Oireachtas Joint and Select Committees

Tuesday, 29 September 2015

Joint Oireachtas Committee on Jobs, Enterprise and Innovation

Estimates for Public Services 2015: Vote 32 - Department of Jobs, Enterprise and Innovation

1:30 pm

Photo of Richard BrutonRichard Bruton (Dublin North Central, Fine Gael) | Oireachtas source

I accept that we can do better in certain areas. On foot of this meeting, we will pull out areas where we feel we could present a better picture to members of this committee. The vast bulk of our budget is used to support enterprises in their expansion plans. It will probably be tricky to turn that into outputs. There are activities, but the outputs probably take a number of years to develop. We have published a full suite of evaluations of almost all our programmes. They have been published on our website in the past 12 months. They give an idea of the ex postimpact of some of these programmes. The metrics are good on those. Obviously, take-up might be slow in difficult years.

The Department of Public Expenditure and Reform has expressed no concern about our metrics. I think we are doing okay in that sphere. We have developed service level agreements with our agencies. I would say we are as good as, if not better than, most Departments in developing those sorts of agreements. A service level agreement is entered into with the agencies from shortly after the budget is nailed down. This ensures people know what is expected.

We encounter the same problems as the Deputy in deciding what constitutes the output or the activity of an agency. I suppose the Department of Public Expenditure and Reform has been inclined to keep the same number of metrics and the same detail so that people can track it over time. I do not think the Deputy's suggestion would pose a huge difficulty, subject to the constraints of publication in the Estimates volume. We can certainly provide some data separately to the committee. I think the point is that they want everything on one page. It is a question of the limitations associated with the way they publish these documents. We would have no problem with developing the statistics requested by the Deputy and providing them under a separate cover or otherwise.

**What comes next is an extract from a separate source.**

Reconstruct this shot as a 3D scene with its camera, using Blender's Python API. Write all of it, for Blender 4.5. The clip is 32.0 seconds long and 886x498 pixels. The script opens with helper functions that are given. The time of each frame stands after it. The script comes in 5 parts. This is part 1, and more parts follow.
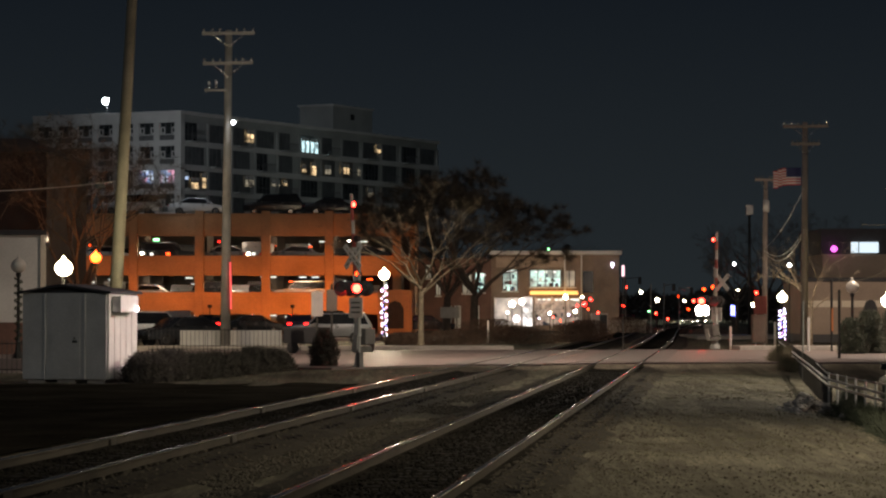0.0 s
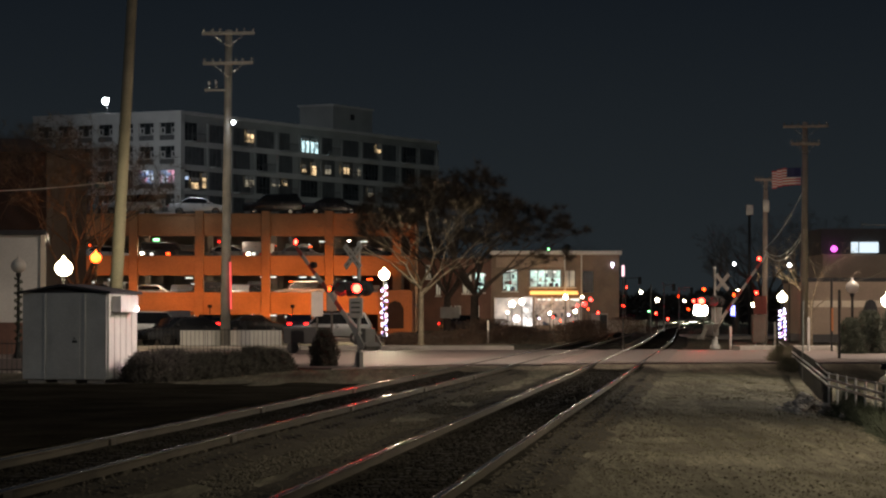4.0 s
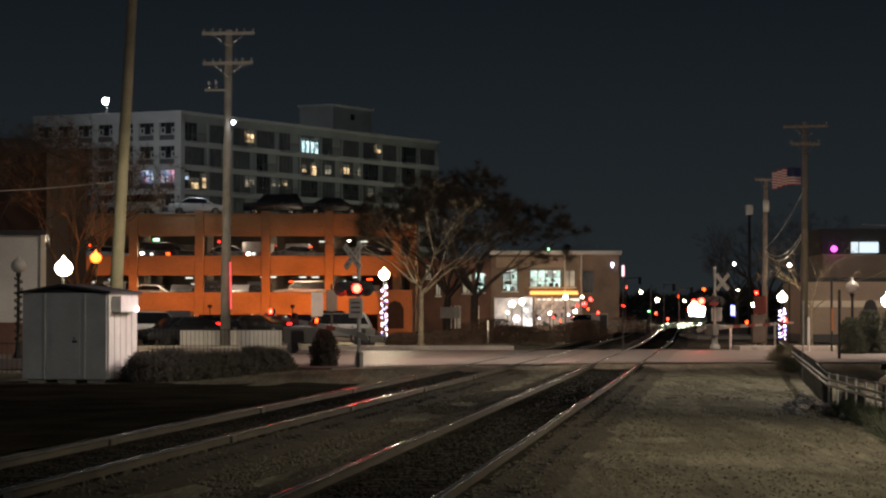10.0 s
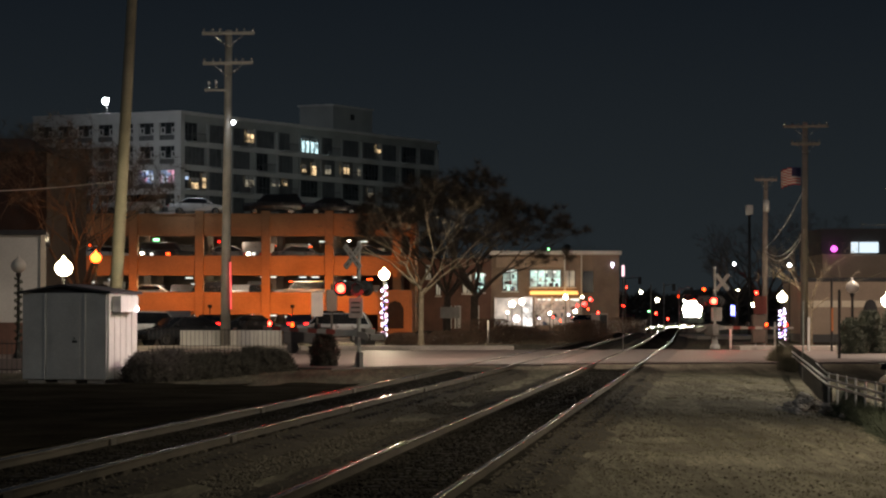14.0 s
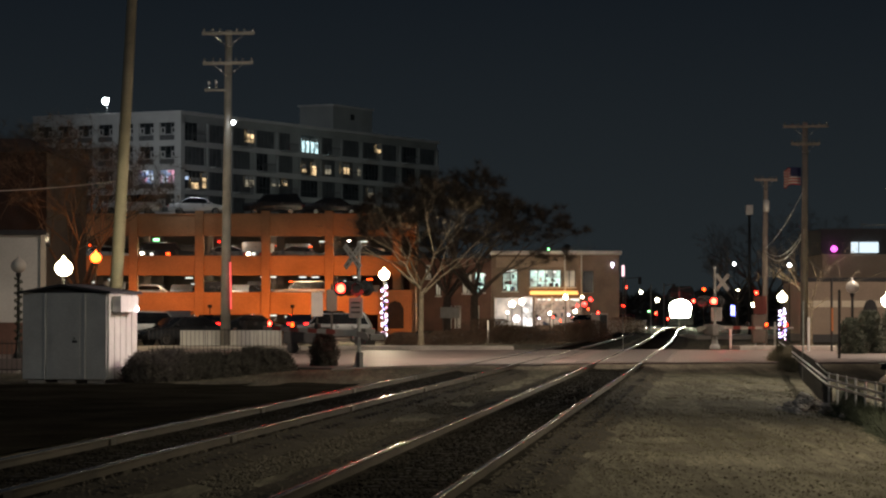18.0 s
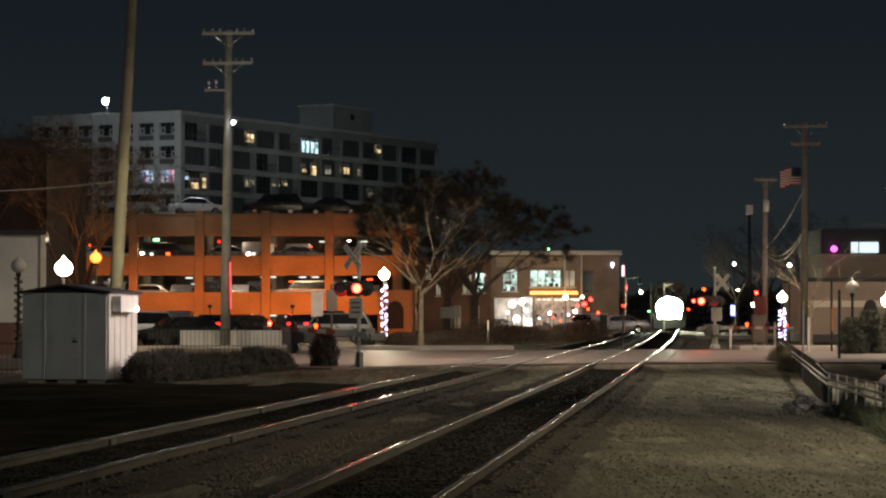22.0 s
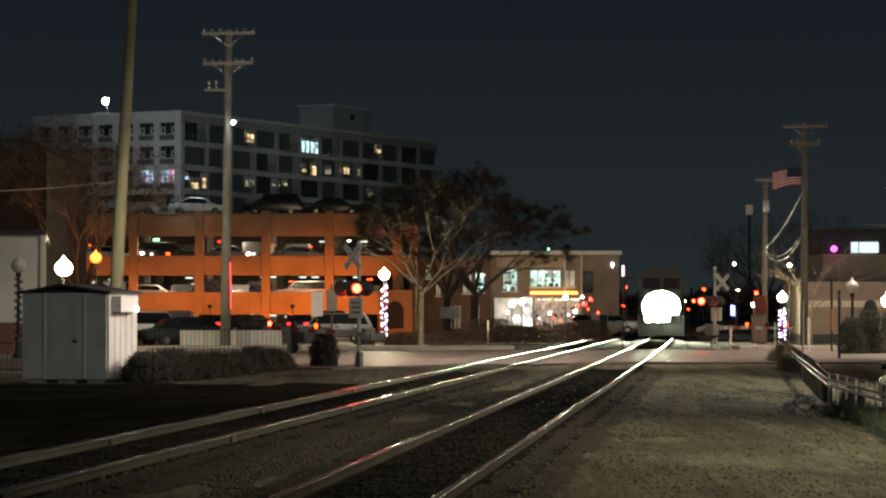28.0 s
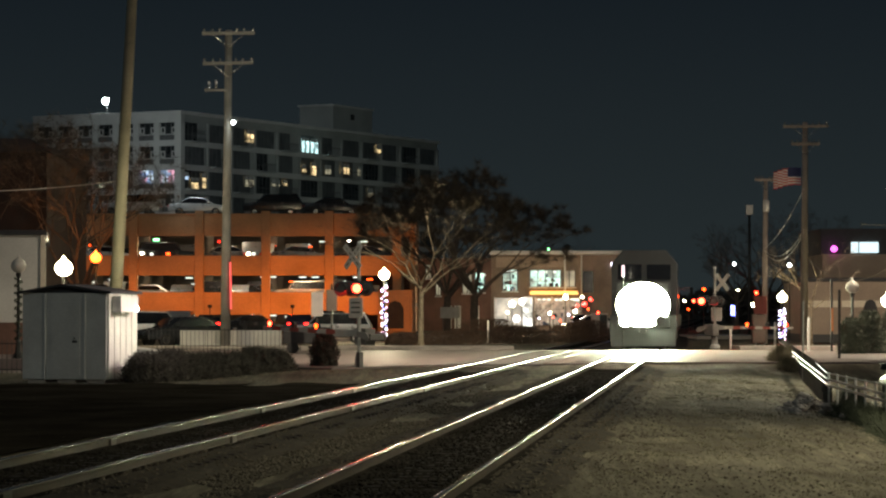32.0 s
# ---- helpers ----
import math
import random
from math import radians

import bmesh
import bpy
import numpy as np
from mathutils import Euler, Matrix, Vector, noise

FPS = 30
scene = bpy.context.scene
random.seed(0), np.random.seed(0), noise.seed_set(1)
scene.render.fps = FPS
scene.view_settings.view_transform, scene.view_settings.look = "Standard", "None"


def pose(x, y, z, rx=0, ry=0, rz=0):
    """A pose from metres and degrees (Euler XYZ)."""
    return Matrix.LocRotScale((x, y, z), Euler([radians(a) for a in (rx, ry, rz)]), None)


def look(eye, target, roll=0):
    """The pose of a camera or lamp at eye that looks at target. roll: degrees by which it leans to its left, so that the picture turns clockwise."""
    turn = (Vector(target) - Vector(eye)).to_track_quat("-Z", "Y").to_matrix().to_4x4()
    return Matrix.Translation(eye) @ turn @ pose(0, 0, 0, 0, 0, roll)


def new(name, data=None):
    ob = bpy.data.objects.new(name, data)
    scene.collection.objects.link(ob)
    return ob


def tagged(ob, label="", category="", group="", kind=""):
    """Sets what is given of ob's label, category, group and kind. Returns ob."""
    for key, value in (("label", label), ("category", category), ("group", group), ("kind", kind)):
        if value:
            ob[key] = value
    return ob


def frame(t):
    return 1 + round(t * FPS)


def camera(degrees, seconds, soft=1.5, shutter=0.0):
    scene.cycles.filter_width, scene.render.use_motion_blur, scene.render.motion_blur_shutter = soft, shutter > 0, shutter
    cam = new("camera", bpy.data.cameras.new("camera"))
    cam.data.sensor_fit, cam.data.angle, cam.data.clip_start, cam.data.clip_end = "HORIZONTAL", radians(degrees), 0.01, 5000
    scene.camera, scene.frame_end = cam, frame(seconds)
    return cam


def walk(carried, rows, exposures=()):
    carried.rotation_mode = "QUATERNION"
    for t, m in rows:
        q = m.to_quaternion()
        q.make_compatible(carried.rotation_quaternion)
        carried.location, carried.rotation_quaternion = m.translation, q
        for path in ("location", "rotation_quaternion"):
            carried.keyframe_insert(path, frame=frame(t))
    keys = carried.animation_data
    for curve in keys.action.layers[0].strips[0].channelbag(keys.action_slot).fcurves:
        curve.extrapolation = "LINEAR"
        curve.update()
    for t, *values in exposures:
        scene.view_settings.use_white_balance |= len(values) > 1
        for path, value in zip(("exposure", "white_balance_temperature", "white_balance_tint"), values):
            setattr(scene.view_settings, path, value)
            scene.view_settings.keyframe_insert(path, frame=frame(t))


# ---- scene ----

The Deputy also asked about the 2016 budget.

We have had a very good year. Enterprise take-up of our programmes has been much more rapid than in the past. That is a healthy sign of the state of the economy. We have reached a stage at which we are no longer looking for cuts to our current expenditure, so there is now stability in our current expenditure. That is important. The agencies had been under continuous restriction in terms of size and activities, as had our offices and Departments. That has given a stability to our planning for 2016. Over the last couple of years, outside of our employment control framework, we have been able to put boots on the ground, particularly in overseas markets. That is something we did secure in the past and we will hold on to that. Those activities are being rolled out. I do not think the recruitment is entirely finished on all those positions.

Our activity levels were very high last year. The net job figures were over 7,000 for IDA, 8,500 for EI and 4,000 for the LEOs. These very high activity levels represent a very good year. We will be seeking to maintain these levels, which would support very strong growth in overall employment. Looking to the next year, the committee well knows that the regional development plans are the new area of activity we are working on. We have put out competitive calls and will be funding the best of those. We will also continue to roll out investment in property-based solutions under the IDA programme. Those are the issues for the future. In the environment we now face, we will always have to be innovative in the way we use our money. That will be a continuing theme. We are always looking for more leverage from the private sector with anything we spend in a period of recovery.